The Competition and Markets Authority’s (CMA) interim report on the children’s social care market has grabbed a lot headlines, with the media drawn in by the commentary around private sector profits. One read: ‘private children’s home providers charging councils too much’, while another said, ‘profits for big children’s care providers higher than expected’.
It was obvious which way the press were going to turn, but the report has far more substance to it when you delve deeper and highlights many areas that need focus and consideration by all sides of the industry. The whole process has been politically contentious, but there is a recognition that the market is too important for everyone associated with the sector to let it fail. Apart from the economic consequences for local authorities, the human cost to our most vulnerable children would be significant.
So, aside from the headline-grabbing comments on profits in the private sector, what were the stand-out points from an interim study that falls short of an investigation but has the ability to make recommendations to the sector that could be useful?
One of the most important findings is ‘we do not see significant differences in assessed quality between local authority and independent provision.’ It’s clear from the report that generally speaking children do not experience poorer outcomes in the private sector. However, there is a recognition of a sufficiency issue and this, they argue, does lead to poorer outcomes. This is mainly due to the fact that children are often moved considerable distances from families, schools and communities, not due to an assessed need, but a lack of locally available places.
The report is also clear that there is little difference in the cost of running homes in either sector. Additionally, there is a recognition that the independent sector caters for more challenging young people. ‘For children’s homes across England, Scotland and Wales, we have provisionally found that the prices charged to local authorities for private children’s homes placements are typically not higher than the cost of providing placements in-house. We note that these figures do not take into account the level of needs of the children, and we understand the children placed in independent homes tend, on average, to have more complex needs.’
They argue that the market is failing, as providers are earning too much profit and if more competitors came into the market to supply local demand, better outcomes and lower prices would be the result. This also means that new providers are not encouraged to enter the market as it is very difficult to assess demand in specific areas, due to a lack of public sector engagement. ‘Local authority engagement in the market is not as effective as it could be and there are barriers to new supply being brought to the market.’ However, they also argue that local authorities do not commission well either individually or in groups.
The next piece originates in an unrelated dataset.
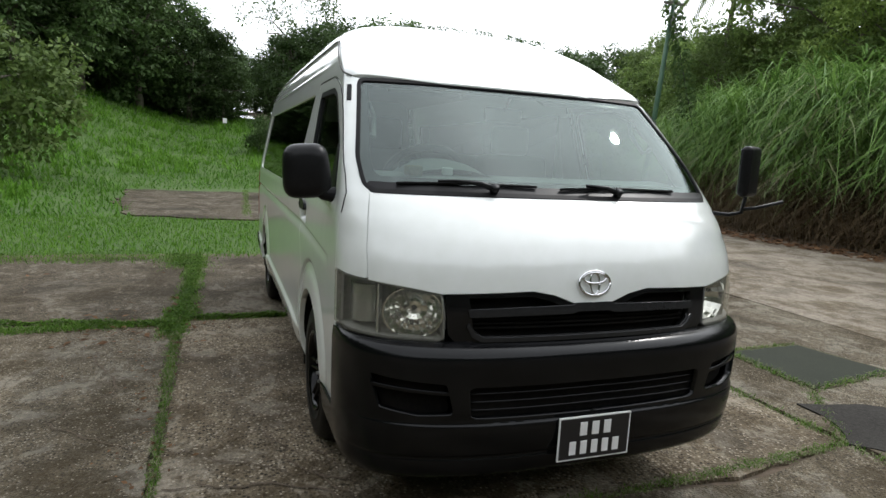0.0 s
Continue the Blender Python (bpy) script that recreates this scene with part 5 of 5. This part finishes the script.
def lawn(name, x, y, tall, width, mat, label, lean_by=0.5, seed=1, dz=-0.035, droop=0.4):
    r = np.random.default_rng(seed)
    n = len(x)
    ang = r.uniform(0, 2 * math.pi, n)
    tv = np.abs(r.normal(0, lean_by, n))
    lean = unit(np.column_stack([np.cos(ang) * tv, np.sin(ang) * tv, np.ones(n)]))
    ob = part(name, blades_mesh(name, np.column_stack([x, y, height(x, y) + dz]), lean, tall, width, r.uniform(0.1, droop * 2, n), mat, 2), mat)
    return tagged(ob, label, "grass", kind="stuff")


def scatter(n, loop, seed):
    r = np.random.default_rng(seed)
    l = np.array(loop)
    lo, hi = l.min(axis=0), l.max(axis=0)
    p = np.column_stack([r.uniform(lo[0], hi[0], 3 * n), r.uniform(lo[1], hi[1], 3 * n)])
    return p[inside([loop], p)][:n]


band = scatter(42000, [(-9.6, -14), (-3.85, -14), (-3.6, -1.9), (-4.2, -0.6), (-4.6, 0.5), (-8.0, 0.6), (-8.9, -3)], 21)
lawn("grass_band", band[:, 0], band[:, 1], rng.uniform(0.05, 0.14, len(band)), rng.uniform(0.006, 0.014, len(band)), GRASS, "bright short grass strip across the yard", 0.7, 3)
hill = scatter(72000, [(-16.2, -3.9), (-12.0, -3.6), (-8.7, -2.9), (-7.9, -20), (-30, -28), (-55, -20), (-55, 1.0), (-40, 1.6), (-25, 2.0), (-19, 3.5), (-18.6, 1.0)], 22)
patchy = 0.5 + 0.5 * np.sin(hill[:, 0] * 0.9 + 1.3 * np.sin(hill[:, 1] * 0.7)) * np.sin(hill[:, 1] * 0.8 + hill[:, 0] * 0.3)
lawn("hill_grass", hill[:, 0], hill[:, 1], rng.uniform(0.12, 0.34, len(hill)) * (0.6 + 1.0 * patchy), rng.uniform(0.014, 0.04, len(hill)), HILL_GRASS, "soft green grass on the hillside", 0.8, 4, droop=0.8)
weed = scatter(1300, [(-20, -6.0), (-12, -5.5), (-12, -16), (-50, -18), (-50, 0.0), (-25, 1.0)], 23)
weeds = weed.repeat(14, axis=0) + rng.normal(0, 0.16, (len(weed) * 14, 2))
lawn("hill_weeds", weeds[:, 0], weeds[:, 1], rng.uniform(0.2, 0.65, len(weeds)), rng.uniform(0.03, 0.07, len(weeds)), HILL_WEED, "taller leafy weeds among the hillside grass", 0.7, 5)


# ---- weeds in the joints, litter ----
JOINT_GRASS = foliage("joint_grass", (0.038, 0.095, 0.009), (0.140, 0.245, 0.036), spec=0.08)
jr = np.random.default_rng(41)
jx, jy, jt, jw = [], [], [], []
for x0, y0, x1, y1, wide, count, low, high in (
        (-4.1, -1.62, -0.96, -1.66, 0.085, 4600, 0.02, 0.065), (-1.3, -1.70, -0.45, -1.72, 0.075, 2600, 0.02, 0.06), (-0.85, -1.70, -0.78, -3.0, 0.07, 3200, 0.02, 0.07), (-0.45, -1.69, 0.7, -1.67, 0.030, 1300, 0.012, 0.05), (0.7, -1.67, 2.45, -1.64, 0.022, 1600, 0.010, 0.036),
        (-0.96, -1.62, -0.96, -0.75, 0.05, 1500, 0.02, 0.06), (2.45, -1.7, 2.36, 0.4, 0.040, 1900, 0.008, 0.030), (2.36, 0.4, 2.26, 1.92, 0.036, 1500, 0.008, 0.026), (2.28, 1.92, 5.9, 1.95, 0.05, 1500, 0.01, 0.05), (-0.9, 1.95, 2.26, 1.93, 0.04, 1300, 0.01, 0.04),
        (0.78, 2.56, 1.58, 2.53, 0.035, 700, 0.02, 0.06), (1.58, 2.54, 1.44, 3.50, 0.030, 500, 0.02, 0.06), (1.62, 2.45, 2.26, 1.94, 0.035, 700, 0.01, 0.035), (0.74, 2.57, 0.72, 3.36, 0.03, 500, 0.01, 0.05),
        (1.46, 3.50, 3.2, 3.12, 0.05, 900, 0.02, 0.06), (-3.95, -2.0, -3.75, -9.0, 0.2, 3000, 0.03, 0.1), (-4.0, 0.1, -4.2, 2.4, 0.14, 1700, 0.02, 0.08), (2.45, -1.7, 2.48, -5.2, 0.05, 1500, 0.015, 0.05),
        (-0.9, -3.0, -0.9, -5.2, 0.06, 1500, 0.02, 0.06), (-4.1, -1.9, -3.3, -1.68, 0.22, 1800, 0.02, 0.08), (5.9, -1.6, 5.9, 4.2, 0.05, 1200, 0.02, 0.07), (2.5, -1.66, 9.0, -1.66, 0.04, 1500, 0.015, 0.05),
        (4.0, 4.35, 13, 4.35, 0.12, 2200, 0.03, 0.09), (-9.0, 4.5, -4.5, 4.5, 0.15, 1500, 0.03, 0.1), (-12, 1.8, -8.5, 1.2, 0.12, 1400, 0.03, 0.1), (-17, -0.5, -9, -0.8, 0.08, 1300, 0.03, 0.08)):
    count = int(2.4 * count)
    t = jr.random(count)
    clumpy = (0.5 + 0.5 * np.sin(t * 23 + x0) * np.sin(t * 61 + y1)) ** 1.4
    keep = jr.random(count) < 0.30 + 0.70 * clumpy
    off = np.clip(jr.normal(0, 0.8, (count, 2)), -1.7, 1.7) * wide * (0.55 + 0.5 * clumpy)[:, None]
    jx.append((x0 + (x1 - x0) * t + off[:, 0])[keep])
    jy.append((y0 + (y1 - y0) * t + off[:, 1])[keep])
    jt.append((jr.uniform(low, high, count) * (0.6 + 0.6 * clumpy))[keep])
    jw.append(jr.uniform(0.003, 0.008, count)[keep])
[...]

The report does take reasonably seriously the concern that over leveraging in private equity-backed provision could be problematic. It states: ‘To address this, we are considering recommendations focused on measures that would reduce the risk of unexpected disorderly exit (such as a financial oversight regime with clear limits on leverage and financial risk-taking) and mitigate its effects (such as step-in provisions for alternative providers).’
Whilst the report recognises the concerns of some that prices charged and profit levels are too high, it disagrees that a mandatory limit on this is the answer. It argues that whilst this would be a short term benefit, it may actually further limit the supply of placements. It argues that the answer lies in fixing the market dynamics and ensuring a better balance between supply and demand which would create more competitive pricing.
Headlines aside, this is a useful and thought-provoking start to the CMA’s study into the children’s social care sector and sits alongside the wider independent review led by Josh McAllister. It’s important for public and private sector providers to acknowledge the short-comings that this report highlights and address those carefully in a transparent and holistic way, to ensure the central focus in everything we do – vulnerable children and young adults – is not compromised.
Our management philosophy is to operate a simple and care-centric community of businesses that focus, first and foremost, on delivering outstanding care and support. This report will only help to strengthen that approach, as we continue to deliver outstanding social care, through compassion for the vulnerable individual, enriching development for our people, and uncompromising standards for our customers.